Mais je n’ai rien écrit depuis octobre l’année dernière… Treize mois maintenant. En réalité, c’est plutôt en novembre que j’ai arrêté d’écrire sur ce blog: c’est la catastrophe américaine qui m’a laissée littéralement sans voix.

J’étais tellement en colère que je ne pouvais rien écrire de raisonnable ou de décent. Et je n’étais pas en colère contre les gens de droite ou populistes, ou contre ceux qui ont voté pour lui, mais contre nous, les gens de gauche. Oui, nous! Car je pensais qu’on y était pour beaucoup. Je le pense encore. Je pense que cette catastrophe est en grande partie of our own making, comme disent les Anglais. Bon, ça fait un an, maintenant, et je n’ai plus l’élan de déplier mon argumentaire pour dire pourquoi c’est ce que je crois.
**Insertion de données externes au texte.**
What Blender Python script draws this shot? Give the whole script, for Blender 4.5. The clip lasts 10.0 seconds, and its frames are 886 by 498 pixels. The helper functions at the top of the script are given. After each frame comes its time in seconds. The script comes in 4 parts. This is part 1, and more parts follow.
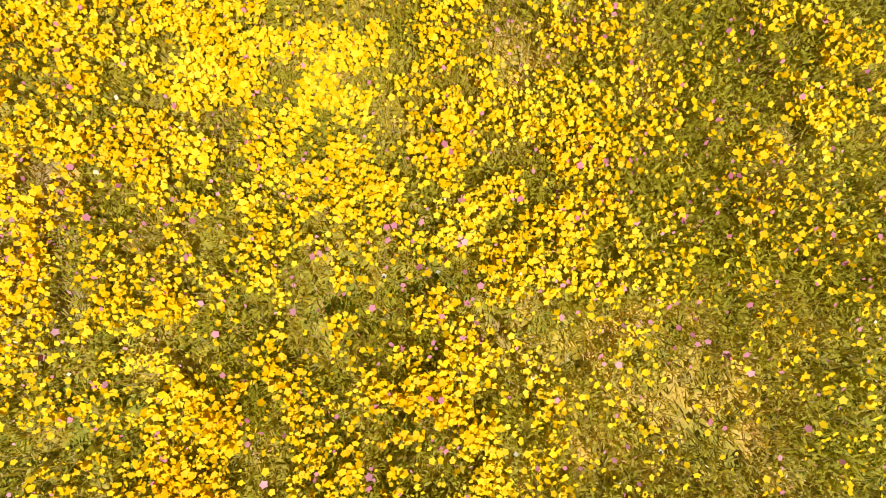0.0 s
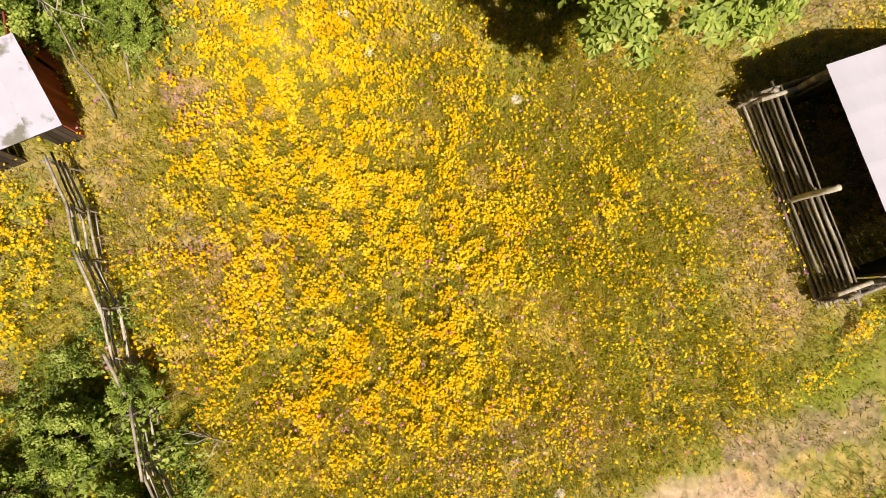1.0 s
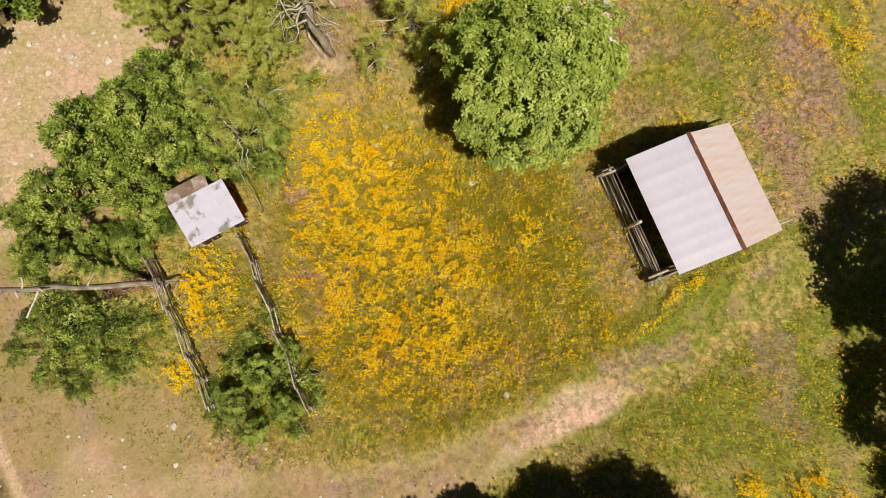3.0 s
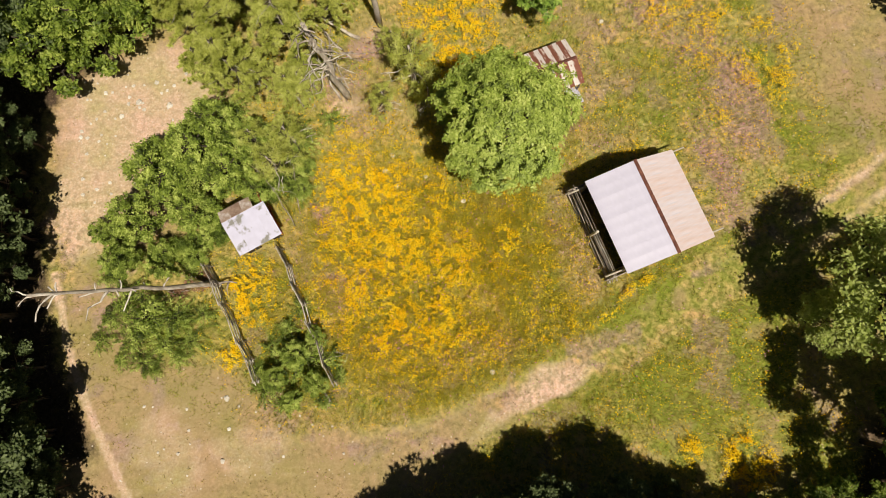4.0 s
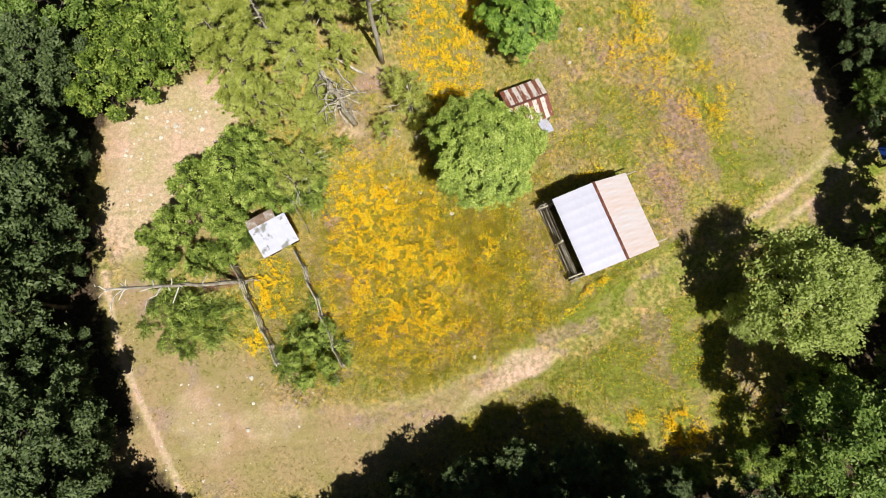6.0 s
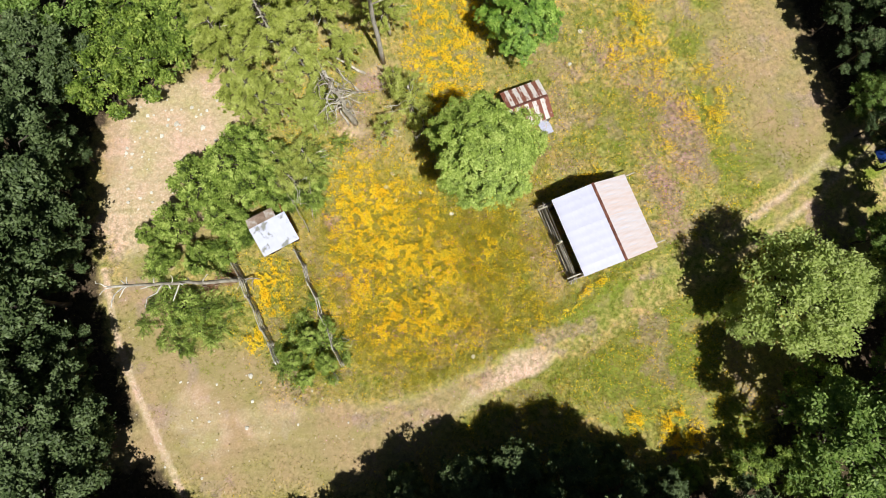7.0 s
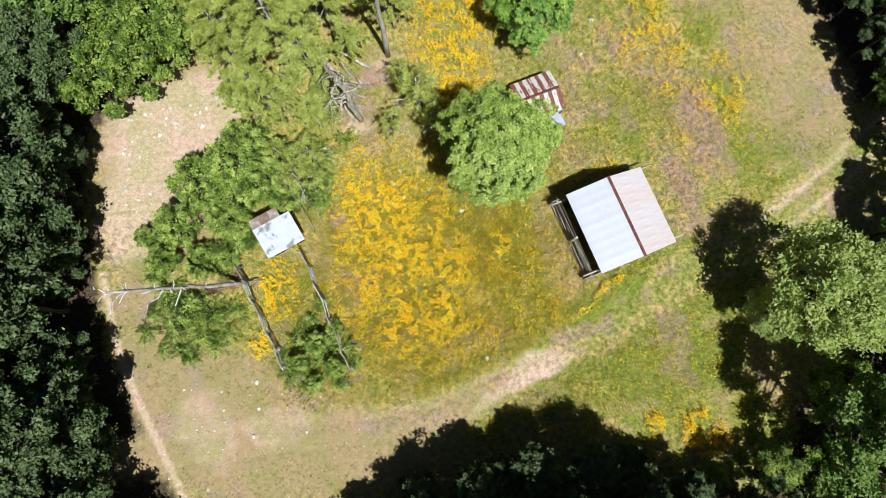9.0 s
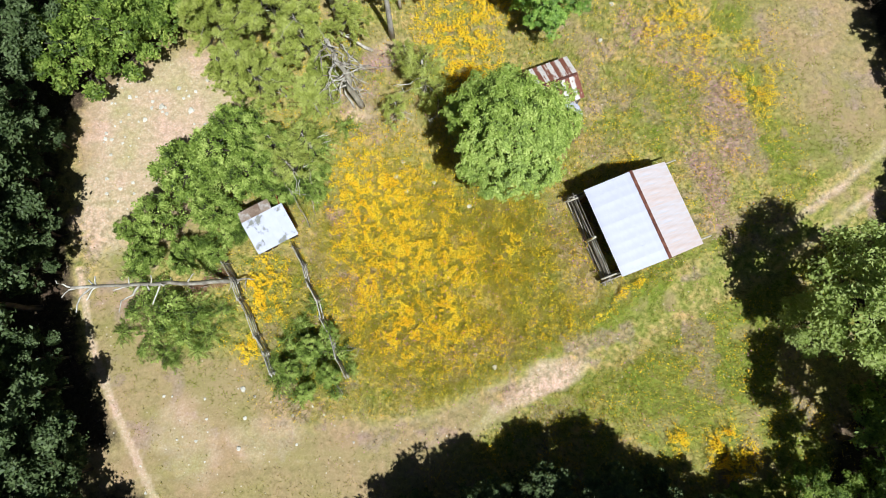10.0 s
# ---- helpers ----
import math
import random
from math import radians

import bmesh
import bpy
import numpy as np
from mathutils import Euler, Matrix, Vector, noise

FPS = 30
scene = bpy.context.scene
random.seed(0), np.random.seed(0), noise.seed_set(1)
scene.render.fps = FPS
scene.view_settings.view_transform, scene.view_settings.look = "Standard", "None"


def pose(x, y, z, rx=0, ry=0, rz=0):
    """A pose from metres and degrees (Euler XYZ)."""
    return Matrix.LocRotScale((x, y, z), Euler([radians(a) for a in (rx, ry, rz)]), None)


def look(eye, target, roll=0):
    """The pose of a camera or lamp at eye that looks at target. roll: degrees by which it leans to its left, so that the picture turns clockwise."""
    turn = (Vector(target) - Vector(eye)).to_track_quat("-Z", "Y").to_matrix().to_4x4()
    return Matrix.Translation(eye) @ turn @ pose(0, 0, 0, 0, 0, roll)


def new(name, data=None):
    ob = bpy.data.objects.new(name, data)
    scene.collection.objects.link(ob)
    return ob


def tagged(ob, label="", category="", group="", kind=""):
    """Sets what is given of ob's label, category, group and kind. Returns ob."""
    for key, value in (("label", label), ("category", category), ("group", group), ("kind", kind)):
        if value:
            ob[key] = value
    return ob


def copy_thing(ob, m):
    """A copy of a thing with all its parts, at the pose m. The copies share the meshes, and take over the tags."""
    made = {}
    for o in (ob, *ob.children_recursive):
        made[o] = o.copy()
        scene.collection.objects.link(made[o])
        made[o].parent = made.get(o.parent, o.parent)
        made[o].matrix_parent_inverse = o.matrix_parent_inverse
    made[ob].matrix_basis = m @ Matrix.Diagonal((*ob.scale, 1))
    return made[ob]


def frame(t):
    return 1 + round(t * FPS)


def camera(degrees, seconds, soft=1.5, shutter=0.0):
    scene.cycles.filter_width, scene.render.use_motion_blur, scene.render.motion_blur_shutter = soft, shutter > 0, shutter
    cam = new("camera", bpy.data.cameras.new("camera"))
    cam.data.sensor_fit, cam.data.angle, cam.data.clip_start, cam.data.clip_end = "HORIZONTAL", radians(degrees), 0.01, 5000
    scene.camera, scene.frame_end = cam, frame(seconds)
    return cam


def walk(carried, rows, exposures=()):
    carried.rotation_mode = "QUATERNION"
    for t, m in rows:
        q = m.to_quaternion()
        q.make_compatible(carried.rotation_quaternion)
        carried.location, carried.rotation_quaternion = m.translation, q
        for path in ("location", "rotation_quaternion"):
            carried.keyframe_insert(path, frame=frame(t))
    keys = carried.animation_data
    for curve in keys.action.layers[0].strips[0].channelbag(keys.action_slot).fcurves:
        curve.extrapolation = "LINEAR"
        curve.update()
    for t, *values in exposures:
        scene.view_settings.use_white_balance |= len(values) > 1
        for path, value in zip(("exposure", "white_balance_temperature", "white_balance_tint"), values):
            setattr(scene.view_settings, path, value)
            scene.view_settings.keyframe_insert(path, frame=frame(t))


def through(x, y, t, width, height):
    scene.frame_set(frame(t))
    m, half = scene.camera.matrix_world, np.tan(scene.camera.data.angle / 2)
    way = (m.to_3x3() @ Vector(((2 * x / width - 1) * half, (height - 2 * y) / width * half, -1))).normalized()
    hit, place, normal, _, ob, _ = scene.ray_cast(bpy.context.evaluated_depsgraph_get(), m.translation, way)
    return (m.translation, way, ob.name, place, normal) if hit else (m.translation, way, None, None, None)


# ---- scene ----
# ------------------------------------------------------------------ camera
cam = camera(80.0, 10.0, soft=0.65)
ROWS = [
    (0.0, 0.030, -0.450, 5.750, 8.60, 0.10, -0.33),
    (0.5, -0.640, -0.440, 9.850, 6.90, -2.70, -0.95),
    (1.0, -1.180, -0.480, 13.300, 6.20, -4.40, -1.25),
    (1.5, -1.352, -0.682, 16.134, 6.62, -4.19, -1.31),
    (2.0, -1.267, -1.010, 18.945, 7.41, -3.47, -2.43),
    (2.5, -0.728, -1.339, 21.830, 7.83, -1.73, -3.86),
    (4.0, 0.701, -2.362, 30.709, 8.26, 1.22, -5.06),
    (4.5, 0.778, -2.562, 33.124, 8.17, 0.94, -5.28),
    (5.0, 0.758, -2.678, 35.080, 8.20, 0.64, -5.35),
    (5.5, 0.800, -2.771, 36.245, 8.17, 0.41, -5.06),
    (7.0, 0.686, -2.861, 36.765, 8.18, -0.05, -4.32),
    (7.5, 0.444, -2.824, 36.747, 8.22, -0.13, -4.70),
    (8.0, 0.232, -2.665, 36.637, 8.08, -0.15, -5.26),
    (8.5, 0.048, -2.635, 36.384, 8.07, -0.10, -5.36),
    (9.0, -0.086, -2.675, 35.489, 8.12, -0.02, -5.27),
    (9.5, -0.209, -2.651, 34.144, 8.26, -0.01, -4.68),
    (10.0, -0.302, -2.594, 32.638, 8.54, 0.04, -4.29),
]
EXPOSE = [(0.0, 0.3, 7600, 8), (0.5, 0.24, 7800, 9), (1.0, 0.2, 7900, 11), (1.5, 0.1, 7950, 12), (2.5, -0.14, 7700, 11), (4.0, -0.03, 7500, 10), (4.5, 0.1, 7350, 8), (5.5, 0.2, 6850, 6), (7.5, 0.24, 6150, 4), (10.0, 0.24, 5780, 2)]
walk(cam, [(t, pose(x, y, z, rx, ry, rz)) for t, x, y, z, rx, ry, rz in ROWS], EXPOSE)

# ------------------------------------------------------------------ light
SUN = Vector((0.24, -0.5, 1.0)).normalized()
world = bpy.data.worlds.new("sky")
scene.world = world
world.use_nodes = True
wn = world.node_tree.nodes
sky = wn.new("ShaderNodeTexSky")
sky.sky_type, sky.sun_disc = "NISHITA", False
sky.sun_elevation = math.asin(SUN.z)
sky.sun_rotation = math.atan2(SUN.x, SUN.y)
world.node_tree.links.new(sky.outputs[0], wn["Background"].inputs[0])
wn["Background"].inputs[1].default_value = 0.017
sun_data = bpy.data.lights.new("sun", "SUN")
sun_data.energy, sun_data.angle, sun_data.color = 5.0, radians(0.6), (1.0, 0.95, 0.86)
sun = new("sun", sun_data)
sun.matrix_world = look(SUN * 80, (0, 0, 0))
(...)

D’autres (ici la sociologue Dominique Meda et ici Boucar Diouf) l’ont bien expliqué, de toute façon.

Je n’étais pas seulement en colère. Je suis aussi restée longtemps sidérée, incapable de penser à autre chose, presque paniquée. J’essayais de chasser de mon esprit les images d’interventions armées, de catastrophes écologiques, de crises économiques, et toutes les formes d’injustices et de répression qui menaçaient de se produire… Sans compter ma plus grande peur à vie: un régime de plus en plus totalitaire. Et puis cette impression que plus jamais le monde ne serait le même, ou même qu’il serait quelque chose qu’on pourrait qualifier de « normal ». Je me sentais intoxiquée, comme si j’avais ingéré un poison ou une drogue. Et je voyais bien, aussi, que plein de gens autour de moi vivaient la même chose. J’ai des amis sur Facebook qui, encore aujourd’hui, un an plus tard, partagent des articles du New York Times, du Washington Post et de bien d’autres média moins recommandables, pratiquement tous les jours. Ce qui signifie qu’ils y pensent à tous les jours. C’est comme un état altéré.

Au début de septembre cet automne, j’ai commencé à rédiger un article, intitulé provisoirement « Dix mois plus tard » – je voulais écrire exactement ce que je suis en train d’écrire aujourd’hui. Mais j’ai vite réalisé que j’avais encore beaucoup trop de colère… tout ce que j’écrivais tournait autour de ça. Alors j’ai attendu encore. Aujourd’hui ça va mieux.

Donc je pense que je peux reprendre ce blog. Je suis allée en Bretagne en octobre, pour un colloque fort intéressant sur lequel j’aurais envie d’écrire. Je vais le faire bientôt.